2. Une sanction de démolition proportionnée
Pour mémoire, avant même la réforme du droit des contrats de 2016 et l’introduction de l’article 1221 instaurant un contrôle de proportionnalité entre le coût d’une exécution en nature pour le débiteur de bonne foi et l’intérêt du créancier en matière d’exécution forcée en nature, la Cour de cassation « avait infléchi sa jurisprudence en admettant que certaines demandes pussent se heurter au principe de proportionnalité, même en dehors d’une atteinte à un droit fondamental7 ». Ainsi jugé pour une demande de démolition consécutive à une annulation du contrat de construction de maison individuelle, dans un arrêt remarqué de la 3e chambre du 15 octobre 20158 ; ainsi encore pour une demande de démolition d’un immeuble construit au mépris du cahier des charges d’un lotissement dans un arrêt abondamment commenté du 13 juillet 20229. L’antériorité du contrat litigieux à l’entrée en vigueur du nouveau droit des contrats n’est donc pas un obstacle au contrôle de proportionnalité opéré par la cour d’appel, que l’on approuvera sur le fond de l’affaire tant les défauts de la construction présentent un caractère dommageable, voire dangereux.

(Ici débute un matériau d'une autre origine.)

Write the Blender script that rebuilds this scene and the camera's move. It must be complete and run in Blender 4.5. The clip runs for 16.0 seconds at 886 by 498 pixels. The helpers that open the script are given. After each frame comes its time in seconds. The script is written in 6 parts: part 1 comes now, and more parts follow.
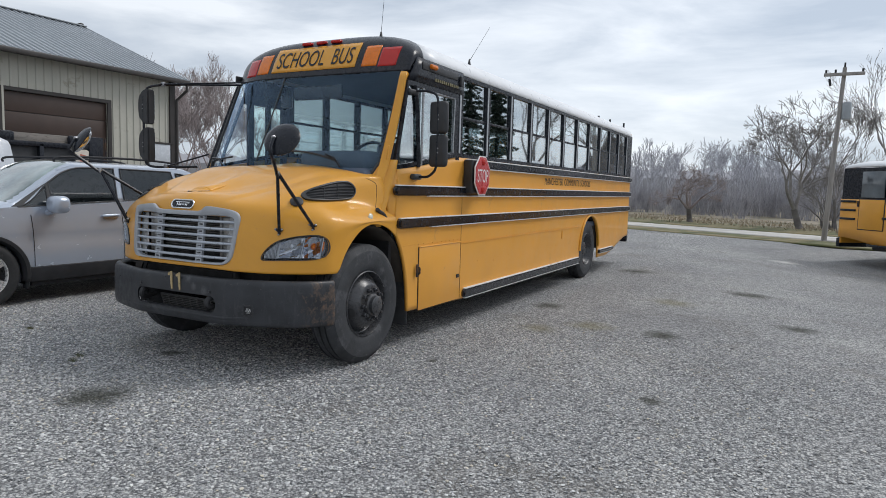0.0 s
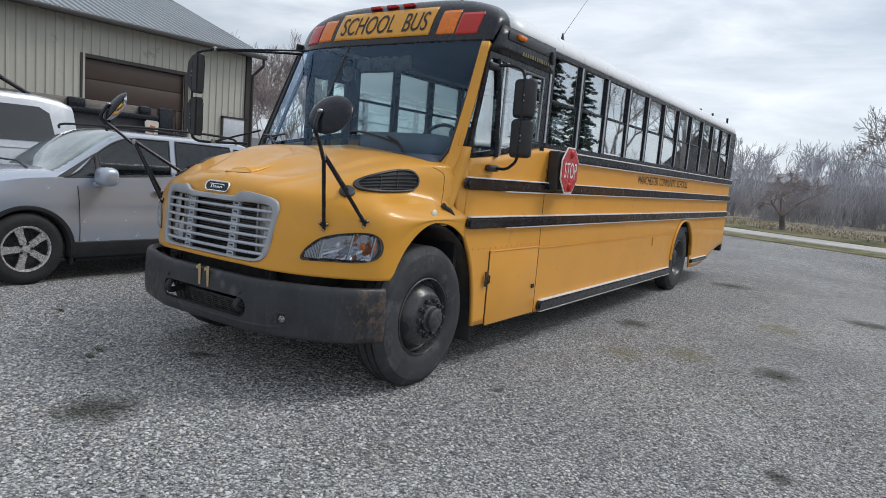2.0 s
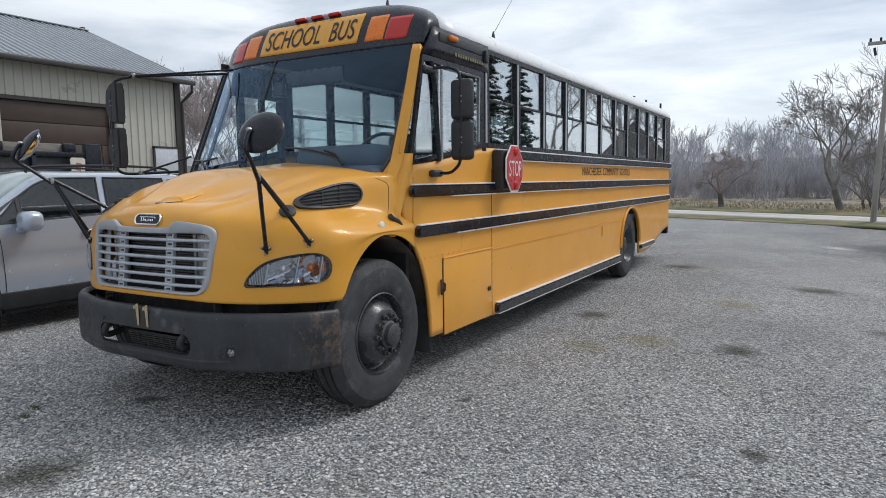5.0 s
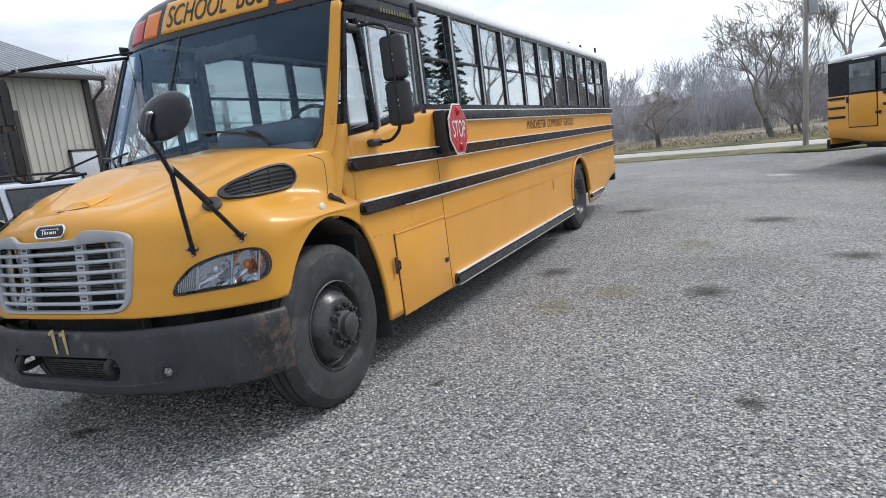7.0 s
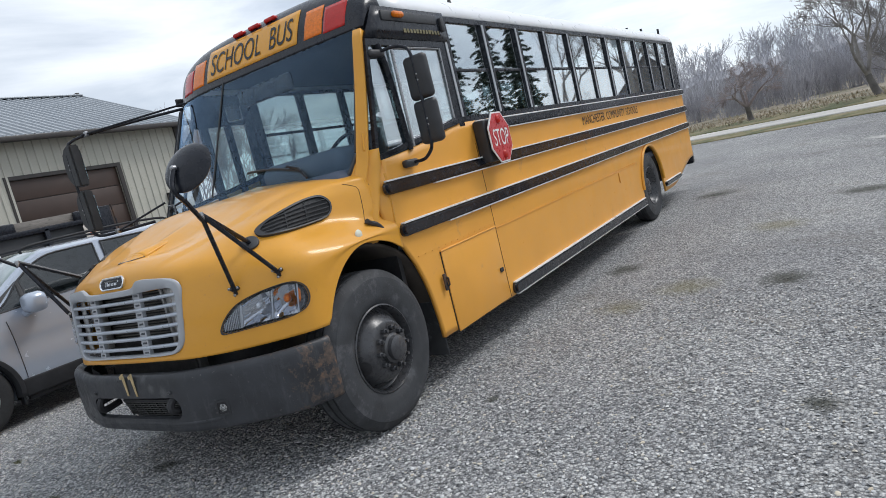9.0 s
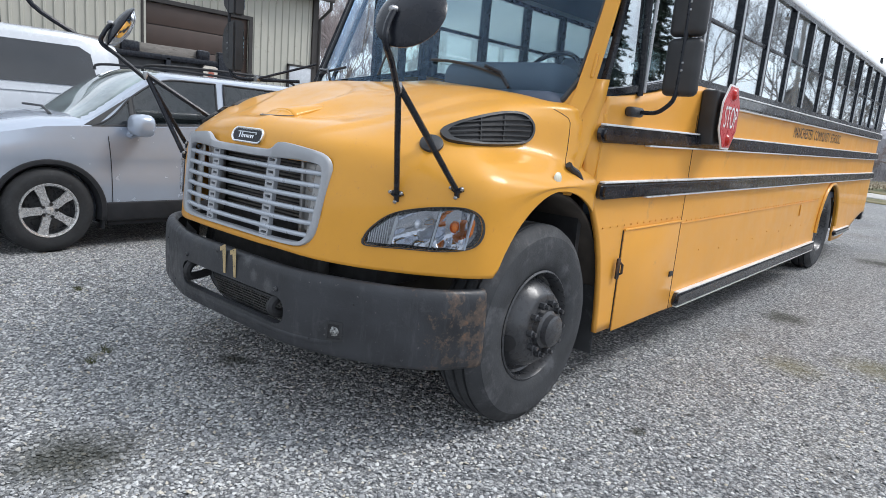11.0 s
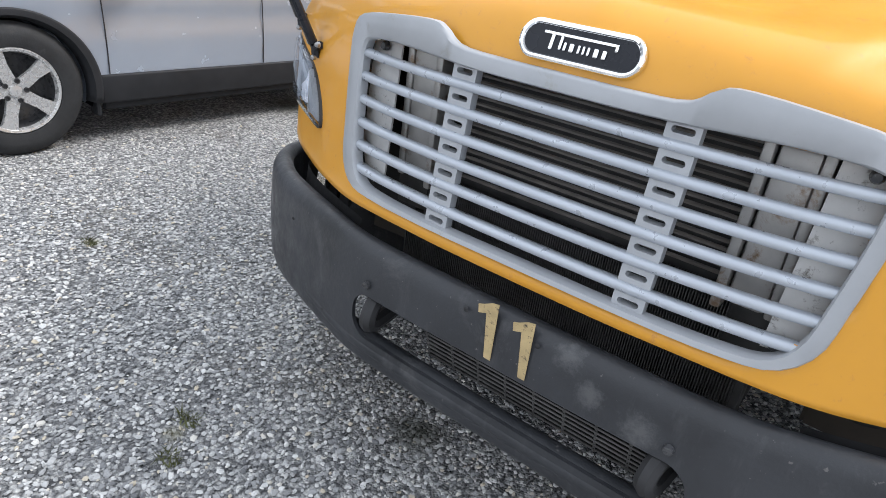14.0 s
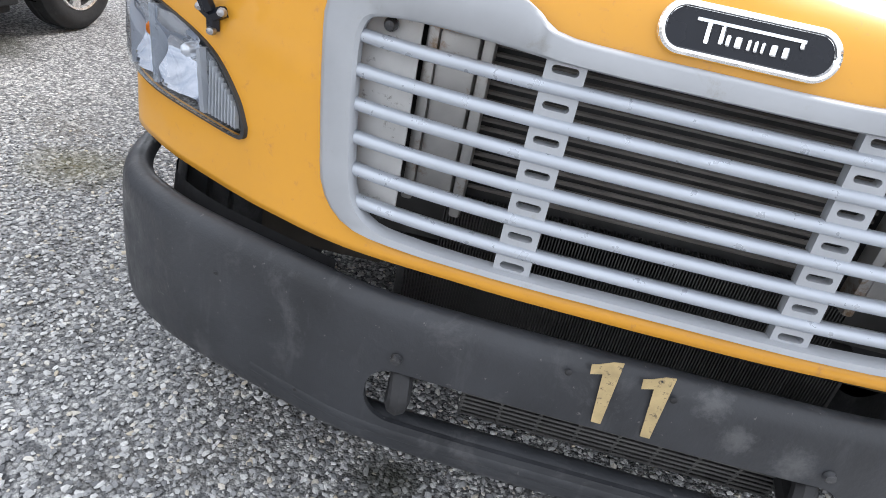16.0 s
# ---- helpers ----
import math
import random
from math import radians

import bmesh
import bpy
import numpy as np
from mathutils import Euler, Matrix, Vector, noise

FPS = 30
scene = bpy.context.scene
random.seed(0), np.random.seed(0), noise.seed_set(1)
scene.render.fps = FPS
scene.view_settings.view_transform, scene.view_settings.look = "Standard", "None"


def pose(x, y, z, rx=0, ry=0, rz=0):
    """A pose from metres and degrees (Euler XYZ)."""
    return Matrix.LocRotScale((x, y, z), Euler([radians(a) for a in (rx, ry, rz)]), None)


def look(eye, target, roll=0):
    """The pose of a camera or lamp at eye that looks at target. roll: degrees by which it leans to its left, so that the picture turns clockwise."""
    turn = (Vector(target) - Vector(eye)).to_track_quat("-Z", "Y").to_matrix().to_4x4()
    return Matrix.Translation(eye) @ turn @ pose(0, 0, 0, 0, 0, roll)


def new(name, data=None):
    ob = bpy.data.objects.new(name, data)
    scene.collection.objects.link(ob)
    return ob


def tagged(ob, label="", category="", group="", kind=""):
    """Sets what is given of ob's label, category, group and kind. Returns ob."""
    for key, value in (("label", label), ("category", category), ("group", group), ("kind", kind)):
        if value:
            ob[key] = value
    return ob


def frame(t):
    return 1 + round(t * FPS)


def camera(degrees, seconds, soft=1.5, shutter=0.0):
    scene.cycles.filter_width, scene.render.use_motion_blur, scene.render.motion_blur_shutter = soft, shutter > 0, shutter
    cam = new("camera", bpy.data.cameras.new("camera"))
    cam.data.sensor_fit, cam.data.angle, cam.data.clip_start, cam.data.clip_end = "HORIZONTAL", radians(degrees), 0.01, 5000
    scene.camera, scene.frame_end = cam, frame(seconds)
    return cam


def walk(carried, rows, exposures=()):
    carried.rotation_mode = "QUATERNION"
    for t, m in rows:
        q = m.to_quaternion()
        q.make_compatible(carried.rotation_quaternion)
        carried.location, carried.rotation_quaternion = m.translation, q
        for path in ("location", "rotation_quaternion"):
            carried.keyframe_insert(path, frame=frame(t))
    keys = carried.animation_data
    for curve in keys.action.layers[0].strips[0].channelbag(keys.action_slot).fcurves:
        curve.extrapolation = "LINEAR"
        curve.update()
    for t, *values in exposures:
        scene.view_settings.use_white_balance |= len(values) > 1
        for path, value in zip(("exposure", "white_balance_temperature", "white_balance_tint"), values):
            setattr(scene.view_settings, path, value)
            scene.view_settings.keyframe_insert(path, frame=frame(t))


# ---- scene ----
cam = camera(68.9, 16.0, soft=0.5)
PATH = [
    (0, (4.474, -3.672, 1.572), (3.526, -1.922, 1.382), 1.6),
    (0.5, (4.41, -3.342, 1.567), (3.457, -1.601, 1.324), 3.8),
    (1, (4.164, -3.022, 1.59), (3.256, -1.247, 1.429), 0.7),
    (1.5, (3.966, -2.892, 1.602), (3.037, -1.13, 1.42), 5.4),
    (2, (3.948, -2.841, 1.611), (2.824, -1.204, 1.372), 4.7),
    (2.5, (3.907, -2.878, 1.613), (2.727, -1.276, 1.411), 4.6),
    (3, (3.892, -2.875, 1.613), (2.735, -1.252, 1.45), 4.2),
    (3.5, (3.895, -2.887, 1.608), (2.759, -1.251, 1.427), 2.9),
    (4, (3.831, -2.807, 1.609), (2.774, -1.118, 1.434), 4.4),
    (4.2, (3.878, -2.786, 1.61), (2.851, -1.082, 1.406), 3.1),
    (6.3, (3.772, -2.557, 1.596), (2.673, -0.898, 1.393), -5.6),
    (6.5, (3.738, -2.525, 1.608), (2.625, -0.89, 1.314), -6.8),
    (7, (3.656, -2.366, 1.587), (2.791, -0.59, 1.272), -7.2),
    (7.5, (3.745, -2.281, 1.576), (3.029, -0.438, 1.278), -9.5),
    (8, (3.929, -2.203, 1.624), (3.16, -0.368, 1.416), -6.9),
    (8.5, (4.018, -2.188, 1.61), (3.046, -0.445, 1.478), -11.3),
    (9, (3.958, -2.153, 1.599), (2.843, -0.512, 1.347), -13.9),
    (9.5, (3.654, -2.116, 1.578), (2.509, -0.486, 1.393), -10.6),
    (10, (3.475, -2.114, 1.549), (2.284, -0.531, 1.275), -6.2),
    (10.2, (3.362, -2.037, 1.534), (2.135, -0.482, 1.26), -3.5),
    (12.3, (2.059, -1.584, 1.534), (0.865, -0.083, 0.967), 10.5),
    (12.5, (1.906, -1.492, 1.563), (0.694, -0.013, 0.975), 9.4),
    (13, (1.39, -1.407, 1.527), (0.138, -0.003, 0.85), 7.9),
    (13.5, (0.922, -1.258, 1.485), (-0.171, 0.189, 0.641), 6.2),
    (14, (0.593, -1.173, 1.539), (-0.451, 0.294, 0.669), 7.7),
    (14.5, (0.284, -1.271, 1.509), (-0.557, 0.372, 0.74), 10.2),
    (15, (0.053, -1.161, 1.512), (-0.483, 0.556, 0.639), 13.3),
    (15.5, (-0.124, -1.033, 1.522), (-0.598, 0.655, 0.559), 9.2),
    (16, (-0.289, -1.044, 1.505), (-0.436, 0.689, 0.518), 12.0),
]
STOPS = [(0, 0.12, 6420, 10), (4, 0.12, 6420, 10), (6.3, 0.40, 6400, 10), (7.5, 0.48, 6380, 10), (9, 0.34, 6340, 10), (10.2, 0.50, 6320, 10), (12.3, 0.99, 6200, 10), (13.3, 1.05, 6240, 10), (14, 1.18, 6480, 11), (15.2, 1.33, 6540, 12), (16, 1.46, 6620, 12)]
walk(cam, [(t, look(eye, target, roll)) for t, eye, target, roll in PATH], exposures=STOPS)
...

S’il aurait été théoriquement loisible à la cour d’appel d’apprécier souverainement la sanction de démolition comme disproportionnée, les arguments en faveur de cette appréciation se révèlent non pas seulement faibles, mais proprement inexistants. Le constructeur, loin de présenter des éléments de fait pertinents, semble se contenter d’un argument sans développement en estimant la démolition disproportionnée, sans plus de précisions. Sans doute le fait qu’il ait lui‑même en réalité admis la nécessité de la démolition dans une lettre de mai 2018 l’empêchait de pousser trop loin une argumentation qui aurait confiné au dédit. De l’autre côté de la balance des intérêts, le poids des implications des malfaçons est écrasant : le défaut d’implantation de la maison sur sa parcelle10 crée un vide de construction entre elle et la propriété mitoyenne, vide laissé libre aux intempéries et qu’il n’est pas possible d’entretenir étant donné son inaccessibilité, menaçant de conséquences sur la solidité et l’impropriété à destination du bâtiment d’habitation. Écrasant également l’avis technique d’un ingénieur qui remarque le défaut de chevauchement de blocs à brancher enterrés subissant la poussée des terres, et même l’absence d’un mur de soutènement pourtant prévu sur le plan de masse, sans mesure de protection provisoire pour compenser ce manquement. Le contrôle de proportionnalité de la sanction de démolition était ainsi aisé en l’espèce, et la cour d’appel condamne comme se doit le constructeur, à ses frais et sous sa responsabilité, à démolir la construction défaillante et à remettre en état le terrain. Une juste sanction contrebalançant ainsi le détournement pragmatique de l’article L. 231‑4, au regard des intérêts protégés.